Today, we are warehousing 2.1 million people in jail or prison, more than any other country in the world. Many of these people are in prison because of the so-called "war on drugs," which has been a huge failure and is bankrupting state budgets.

"Drug offenders in prison and jails have increased 1,100 percent since 1980," according to the Sentencing Project, a nonprofit prison- reform group based in Washington.

Our criminal-justice system is discriminatory. According to the Sentencing Project, "African-Americans comprise 14 percent of regular drug users, but are 37 percent of those arrested for drug offenses and 56 percent of persons in state prison for drug offenses.

"More than 60 percent of the people in prison are now racial and ethnic minorities," the group notes. "For black males in their 20s, one in every eight is in prison or jail on any given day."

Many of these young men were not given the proper opportunities to obtain a quality education, and many come from abusive households. The great majority of these youths live in poverty, where violence and incarceration are common.

Don't get me wrong. I am not defending or justifying criminal acts. Individuals who commit them need to be held responsible. But we, as a society, need to get to the root of this violence, as well as balance the scales of our justice system.

President-elect Obama should prioritize gang prevention and intervention programs that include youth-education and job-creation elements. Such programs can counteract the hopelessness that afflicts so many of our young people of color.

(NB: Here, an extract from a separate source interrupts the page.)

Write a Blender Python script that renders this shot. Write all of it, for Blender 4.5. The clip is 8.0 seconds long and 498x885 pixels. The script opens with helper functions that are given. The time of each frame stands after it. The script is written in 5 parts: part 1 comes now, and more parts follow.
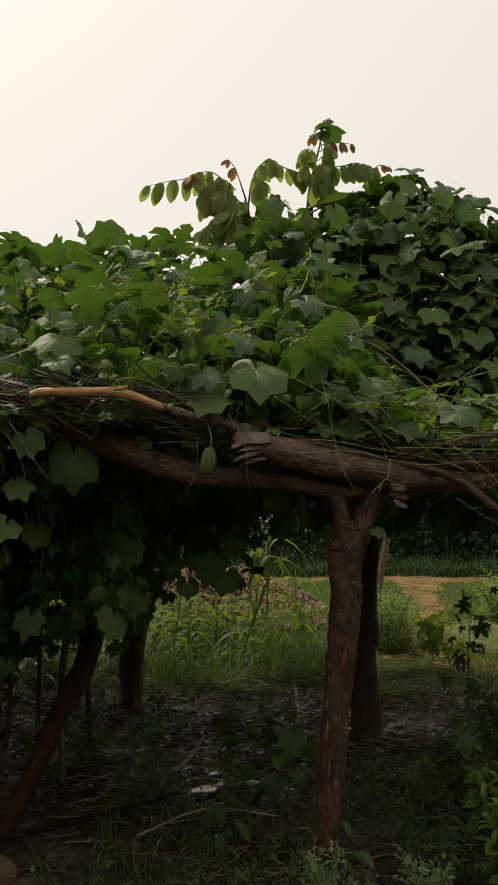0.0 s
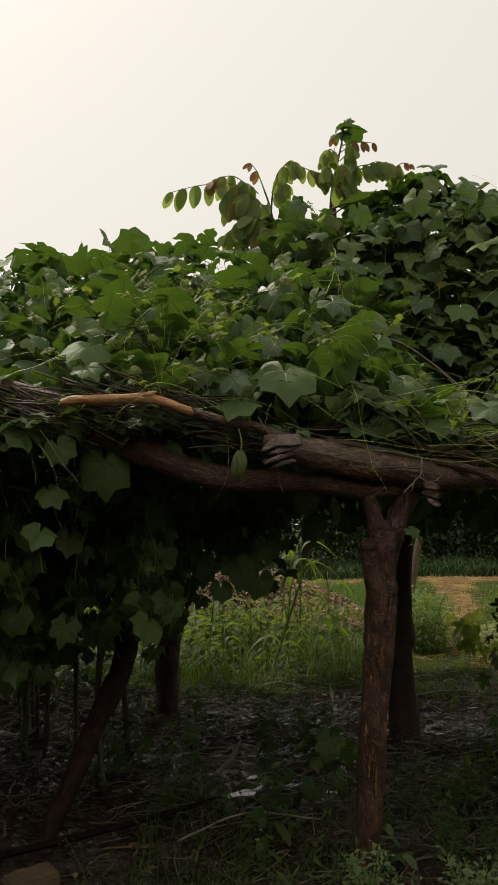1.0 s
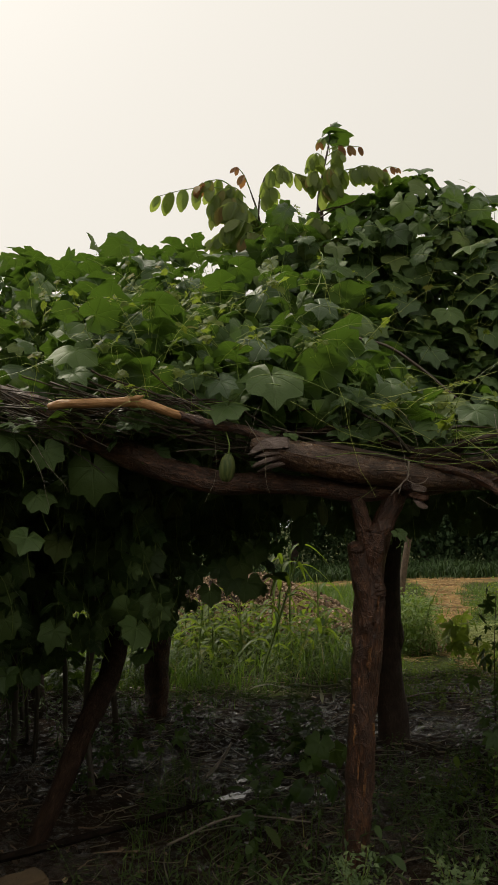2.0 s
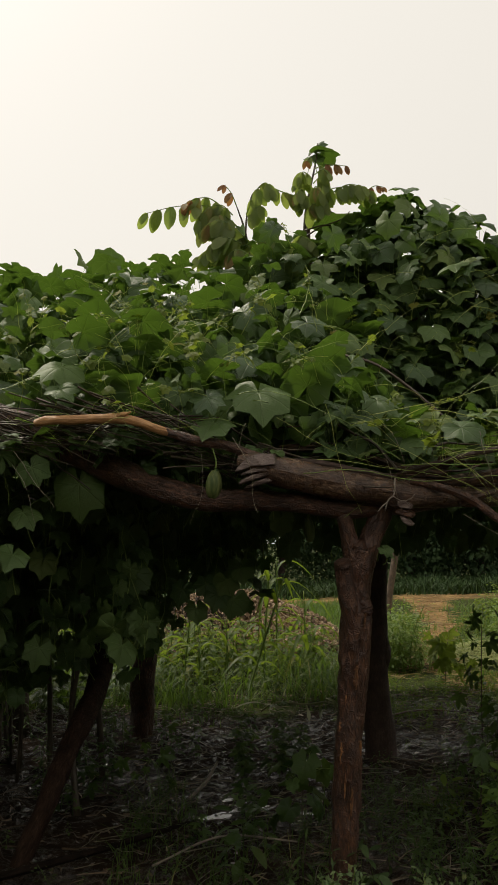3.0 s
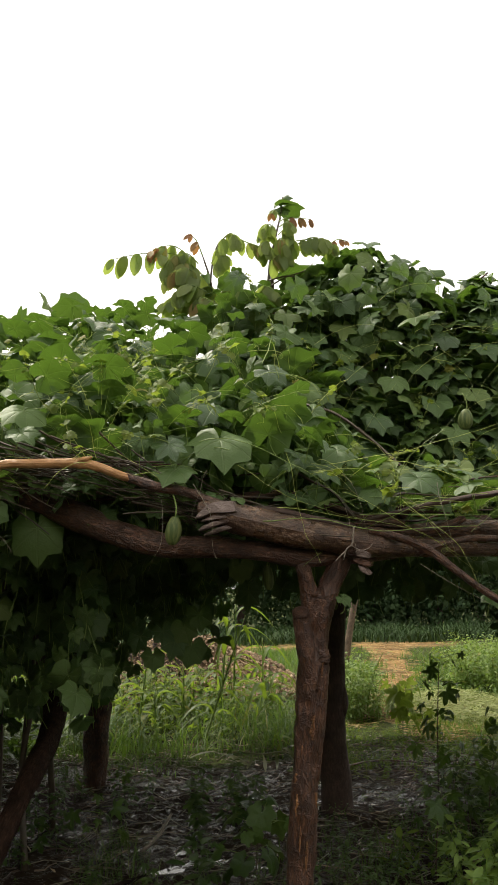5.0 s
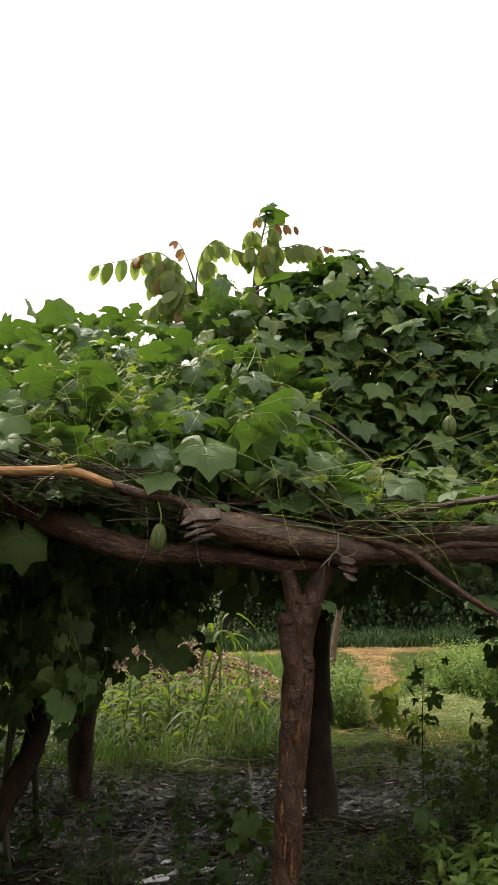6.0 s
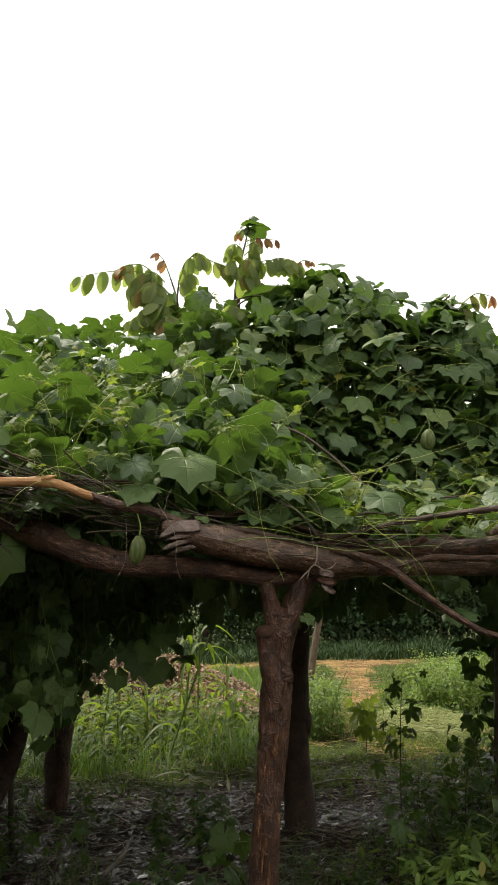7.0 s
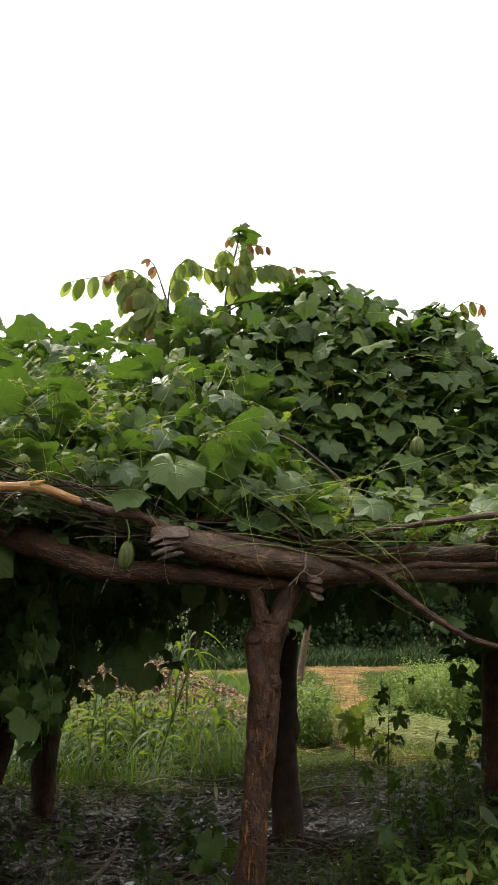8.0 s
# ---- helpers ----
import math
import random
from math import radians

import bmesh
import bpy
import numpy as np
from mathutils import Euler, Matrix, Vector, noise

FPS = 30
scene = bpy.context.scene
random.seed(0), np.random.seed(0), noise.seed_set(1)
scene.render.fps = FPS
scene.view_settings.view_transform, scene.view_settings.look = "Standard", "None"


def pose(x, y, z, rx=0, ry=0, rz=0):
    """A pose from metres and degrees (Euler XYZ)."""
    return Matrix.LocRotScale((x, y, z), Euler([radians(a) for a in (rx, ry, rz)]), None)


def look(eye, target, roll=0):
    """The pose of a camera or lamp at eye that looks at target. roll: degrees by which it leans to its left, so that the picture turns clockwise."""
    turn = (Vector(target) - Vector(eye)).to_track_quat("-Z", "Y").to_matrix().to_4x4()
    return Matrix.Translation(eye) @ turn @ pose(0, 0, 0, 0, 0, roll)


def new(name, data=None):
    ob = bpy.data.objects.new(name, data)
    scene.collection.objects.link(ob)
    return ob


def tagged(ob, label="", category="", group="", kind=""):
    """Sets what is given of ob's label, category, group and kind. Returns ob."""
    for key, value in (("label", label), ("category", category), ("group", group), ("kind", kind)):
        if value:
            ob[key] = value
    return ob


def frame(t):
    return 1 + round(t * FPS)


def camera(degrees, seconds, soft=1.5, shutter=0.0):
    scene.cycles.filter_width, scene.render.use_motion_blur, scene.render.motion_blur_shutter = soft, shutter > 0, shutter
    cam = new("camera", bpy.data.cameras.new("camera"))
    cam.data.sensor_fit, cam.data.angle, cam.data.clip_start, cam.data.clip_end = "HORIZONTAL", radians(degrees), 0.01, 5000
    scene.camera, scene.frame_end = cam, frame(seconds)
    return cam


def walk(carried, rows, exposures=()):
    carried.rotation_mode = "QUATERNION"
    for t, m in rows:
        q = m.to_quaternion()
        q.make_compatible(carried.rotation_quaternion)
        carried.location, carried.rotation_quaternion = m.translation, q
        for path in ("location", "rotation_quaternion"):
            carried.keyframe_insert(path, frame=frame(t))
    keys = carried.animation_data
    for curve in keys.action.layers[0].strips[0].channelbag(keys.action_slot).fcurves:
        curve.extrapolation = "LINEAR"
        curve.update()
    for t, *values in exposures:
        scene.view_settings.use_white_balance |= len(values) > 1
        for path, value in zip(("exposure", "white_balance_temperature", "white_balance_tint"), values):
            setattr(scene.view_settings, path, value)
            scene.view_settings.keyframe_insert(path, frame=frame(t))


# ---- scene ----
# A vine-covered pole trellis in a wet garden under a bright hazy sky.
cam = camera(32.8, 8.0, soft=1.05)
EYE = 1.45
PATH = [  # seconds, yaw, pitch, roll, x, y, z from the first stand
    (0, -0.0, 5.2, 0.0, -0.0, 0.0003, -0.0001),
    (0.5, 1.404, 5.799, 0.976, -0.0089, 0.0052, -0.0054),
    (1, 2.009, 5.492, 1.377, -0.0114, 0.0062, -0.0058),
    (1.5, 1.645, 5.582, 1.536, -0.0049, 0.0, -0.0052),
    (3, 0.448, 6.74, 1.725, -0.0019, -0.0022, -0.003),
    (3.5, -0.679, 8.229, 1.515, -0.0003, -0.0184, 0.0065),
    (4, -1.687, 9.217, 1.299, 0.0026, -0.0263, 0.0082),
    (5.5, -2.522, 9.735, 1.072, 0.0007, -0.0306, 0.0081),
    (6, -3.203, 9.987, 1.23, 0.0052, -0.0363, 0.0139),
    (6.5, -3.903, 10.376, 1.202, 0.0074, -0.0417, 0.0126),
    (7, -4.577, 10.741, 1.105, 0.0065, -0.0483, 0.0157),
    (7.5, -5.017, 10.98, 0.931, 0.0067, -0.0538, 0.0162),
    (8, -5.3, 11.126, 0.889, 0.0085, -0.0527, 0.0166),
]
EXPOSURES = [(0.0, 0.0, 6900, 10), (1.0, -0.03, 6900, 10), (3.0, 0.02, 6850, 10), (3.5, 0.2, 6800, 10), (4.0, 0.62, 6700, 10), (4.6, 0.86, 6650, 10), (5.5, 1.02, 6600, 10), (6.5, 1.0, 6600, 10), (8.0, 0.98, 6600, 10)]
walk(cam, [(t, pose(x, y, EYE + z, 90 + p, r, a)) for t, a, p, r, x, y, z in PATH], EXPOSURES)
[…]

We must change the defeatist mentality that says, "I don't give a damn--I'm going to end up in prison anyway or I'm going to die soon."

Obama ran a campaign of change, and he ran on hope. He has an opportunity to continue inspiring and motivating our youth, whether they live in the urban ghettos or suburbs. To do so effectively, he needs to root out the bias in our criminal-justice system and support effective gang- and violence-prevention programs.

A generation depends on this.

Randy Jurado Ertll is a writer for the Progressive Media Project.